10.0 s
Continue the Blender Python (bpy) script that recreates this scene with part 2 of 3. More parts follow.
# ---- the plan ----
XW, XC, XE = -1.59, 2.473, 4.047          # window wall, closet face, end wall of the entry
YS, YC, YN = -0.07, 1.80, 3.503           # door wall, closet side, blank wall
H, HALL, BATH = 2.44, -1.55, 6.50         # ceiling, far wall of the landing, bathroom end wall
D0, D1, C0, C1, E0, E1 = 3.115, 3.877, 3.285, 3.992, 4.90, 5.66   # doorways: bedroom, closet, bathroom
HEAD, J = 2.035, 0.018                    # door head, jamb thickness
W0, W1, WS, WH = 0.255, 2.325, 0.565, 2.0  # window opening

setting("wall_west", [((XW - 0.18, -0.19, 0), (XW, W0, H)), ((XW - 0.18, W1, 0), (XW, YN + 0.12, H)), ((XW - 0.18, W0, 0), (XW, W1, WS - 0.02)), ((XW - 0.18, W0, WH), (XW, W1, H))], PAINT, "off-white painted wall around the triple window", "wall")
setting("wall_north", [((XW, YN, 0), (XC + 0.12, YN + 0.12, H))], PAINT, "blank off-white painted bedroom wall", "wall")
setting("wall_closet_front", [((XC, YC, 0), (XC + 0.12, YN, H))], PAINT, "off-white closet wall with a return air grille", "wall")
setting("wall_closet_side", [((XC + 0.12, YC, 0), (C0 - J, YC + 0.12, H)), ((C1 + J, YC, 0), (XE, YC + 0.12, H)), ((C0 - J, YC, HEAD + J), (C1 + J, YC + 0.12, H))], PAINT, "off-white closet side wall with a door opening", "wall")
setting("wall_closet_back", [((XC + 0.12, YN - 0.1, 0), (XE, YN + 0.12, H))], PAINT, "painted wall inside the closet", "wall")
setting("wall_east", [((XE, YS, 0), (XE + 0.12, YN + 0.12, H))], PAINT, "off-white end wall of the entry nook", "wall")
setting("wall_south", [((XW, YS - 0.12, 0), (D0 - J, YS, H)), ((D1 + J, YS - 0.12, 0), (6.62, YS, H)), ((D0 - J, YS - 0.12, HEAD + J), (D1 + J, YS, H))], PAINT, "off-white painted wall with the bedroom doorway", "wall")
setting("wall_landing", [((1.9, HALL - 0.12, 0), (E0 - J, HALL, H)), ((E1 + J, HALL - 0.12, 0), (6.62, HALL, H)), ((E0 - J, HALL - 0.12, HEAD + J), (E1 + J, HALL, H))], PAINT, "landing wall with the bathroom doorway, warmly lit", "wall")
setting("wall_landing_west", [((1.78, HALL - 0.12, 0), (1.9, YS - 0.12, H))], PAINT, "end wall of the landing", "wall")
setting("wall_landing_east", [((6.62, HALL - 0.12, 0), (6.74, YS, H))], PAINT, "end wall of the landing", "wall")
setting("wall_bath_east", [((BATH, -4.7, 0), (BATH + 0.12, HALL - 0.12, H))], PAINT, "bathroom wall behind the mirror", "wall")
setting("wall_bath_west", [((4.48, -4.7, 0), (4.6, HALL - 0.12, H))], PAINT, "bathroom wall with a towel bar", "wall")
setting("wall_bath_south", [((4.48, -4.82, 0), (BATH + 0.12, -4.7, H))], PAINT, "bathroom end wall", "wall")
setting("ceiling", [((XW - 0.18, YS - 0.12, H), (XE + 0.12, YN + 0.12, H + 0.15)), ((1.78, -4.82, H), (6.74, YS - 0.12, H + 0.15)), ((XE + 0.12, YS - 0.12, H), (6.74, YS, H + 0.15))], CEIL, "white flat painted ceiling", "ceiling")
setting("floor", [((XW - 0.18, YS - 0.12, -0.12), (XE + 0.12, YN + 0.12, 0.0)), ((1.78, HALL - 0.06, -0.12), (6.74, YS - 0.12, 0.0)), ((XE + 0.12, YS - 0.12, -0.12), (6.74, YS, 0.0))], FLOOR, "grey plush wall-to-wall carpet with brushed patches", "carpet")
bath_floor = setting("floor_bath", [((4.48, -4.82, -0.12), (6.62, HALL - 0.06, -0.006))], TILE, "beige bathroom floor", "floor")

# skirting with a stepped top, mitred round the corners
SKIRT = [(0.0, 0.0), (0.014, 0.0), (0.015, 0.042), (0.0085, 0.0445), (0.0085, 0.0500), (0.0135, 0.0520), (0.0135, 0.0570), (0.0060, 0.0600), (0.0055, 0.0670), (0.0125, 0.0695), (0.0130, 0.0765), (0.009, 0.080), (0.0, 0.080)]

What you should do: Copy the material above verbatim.

Answer to this problem:
10.0 s
Continue the Blender Python (bpy) script that recreates this scene with part 2 of 3. More parts follow.
# ---- the plan ----
XW, XC, XE = -1.59, 2.473, 4.047          # window wall, closet face, end wall of the entry
YS, YC, YN = -0.07, 1.80, 3.503           # door wall, closet side, blank wall
H, HALL, BATH = 2.44, -1.55, 6.50         # ceiling, far wall of the landing, bathroom end wall
D0, D1, C0, C1, E0, E1 = 3.115, 3.877, 3.285, 3.992, 4.90, 5.66   # doorways: bedroom, closet, bathroom
HEAD, J = 2.035, 0.018                    # door head, jamb thickness
W0, W1, WS, WH = 0.255, 2.325, 0.565, 2.0  # window opening

setting("wall_west", [((XW - 0.18, -0.19, 0), (XW, W0, H)), ((XW - 0.18, W1, 0), (XW, YN + 0.12, H)), ((XW - 0.18, W0, 0), (XW, W1, WS - 0.02)), ((XW - 0.18, W0, WH), (XW, W1, H))], PAINT, "off-white painted wall around the triple window", "wall")
setting("wall_north", [((XW, YN, 0), (XC + 0.12, YN + 0.12, H))], PAINT, "blank off-white painted bedroom wall", "wall")
setting("wall_closet_front", [((XC, YC, 0), (XC + 0.12, YN, H))], PAINT, "off-white closet wall with a return air grille", "wall")
setting("wall_closet_side", [((XC + 0.12, YC, 0), (C0 - J, YC + 0.12, H)), ((C1 + J, YC, 0), (XE, YC + 0.12, H)), ((C0 - J, YC, HEAD + J), (C1 + J, YC + 0.12, H))], PAINT, "off-white closet side wall with a door opening", "wall")
setting("wall_closet_back", [((XC + 0.12, YN - 0.1, 0), (XE, YN + 0.12, H))], PAINT, "painted wall inside the closet", "wall")
setting("wall_east", [((XE, YS, 0), (XE + 0.12, YN + 0.12, H))], PAINT, "off-white end wall of the entry nook", "wall")
setting("wall_south", [((XW, YS - 0.12, 0), (D0 - J, YS, H)), ((D1 + J, YS - 0.12, 0), (6.62, YS, H)), ((D0 - J, YS - 0.12, HEAD + J), (D1 + J, YS, H))], PAINT, "off-white painted wall with the bedroom doorway", "wall")
setting("wall_landing", [((1.9, HALL - 0.12, 0), (E0 - J, HALL, H)), ((E1 + J, HALL - 0.12, 0), (6.62, HALL, H)), ((E0 - J, HALL - 0.12, HEAD + J), (E1 + J, HALL, H))], PAINT, "landing wall with the bathroom doorway, warmly lit", "wall")
setting("wall_landing_west", [((1.78, HALL - 0.12, 0), (1.9, YS - 0.12, H))], PAINT, "end wall of the landing", "wall")
setting("wall_landing_east", [((6.62, HALL - 0.12, 0), (6.74, YS, H))], PAINT, "end wall of the landing", "wall")
setting("wall_bath_east", [((BATH, -4.7, 0), (BATH + 0.12, HALL - 0.12, H))], PAINT, "bathroom wall behind the mirror", "wall")
setting("wall_bath_west", [((4.48, -4.7, 0), (4.6, HALL - 0.12, H))], PAINT, "bathroom wall with a towel bar", "wall")
setting("wall_bath_south", [((4.48, -4.82, 0), (BATH + 0.12, -4.7, H))], PAINT, "bathroom end wall", "wall")
setting("ceiling", [((XW - 0.18, YS - 0.12, H), (XE + 0.12, YN + 0.12, H + 0.15)), ((1.78, -4.82, H), (6.74, YS - 0.12, H + 0.15)), ((XE + 0.12, YS - 0.12, H), (6.74, YS, H + 0.15))], CEIL, "white flat painted ceiling", "ceiling")
setting("floor", [((XW - 0.18, YS - 0.12, -0.12), (XE + 0.12, YN + 0.12, 0.0)), ((1.78, HALL - 0.06, -0.12), (6.74, YS - 0.12, 0.0)), ((XE + 0.12, YS - 0.12, -0.12), (6.74, YS, 0.0))], FLOOR, "grey plush wall-to-wall carpet with brushed patches", "carpet")
bath_floor = setting("floor_bath", [((4.48, -4.82, -0.12), (6.62, HALL - 0.06, -0.006))], TILE, "beige bathroom floor", "floor")

# skirting with a stepped top, mitred round the corners
SKIRT = [(0.0, 0.0), (0.014, 0.0), (0.015, 0.042), (0.0085, 0.0445), (0.0085, 0.0500), (0.0135, 0.0520), (0.0135, 0.0570), (0.0060, 0.0600), (0.0055, 0.0670), (0.0125, 0.0695), (0.0130, 0.0765), (0.009, 0.080), (0.0, 0.080)]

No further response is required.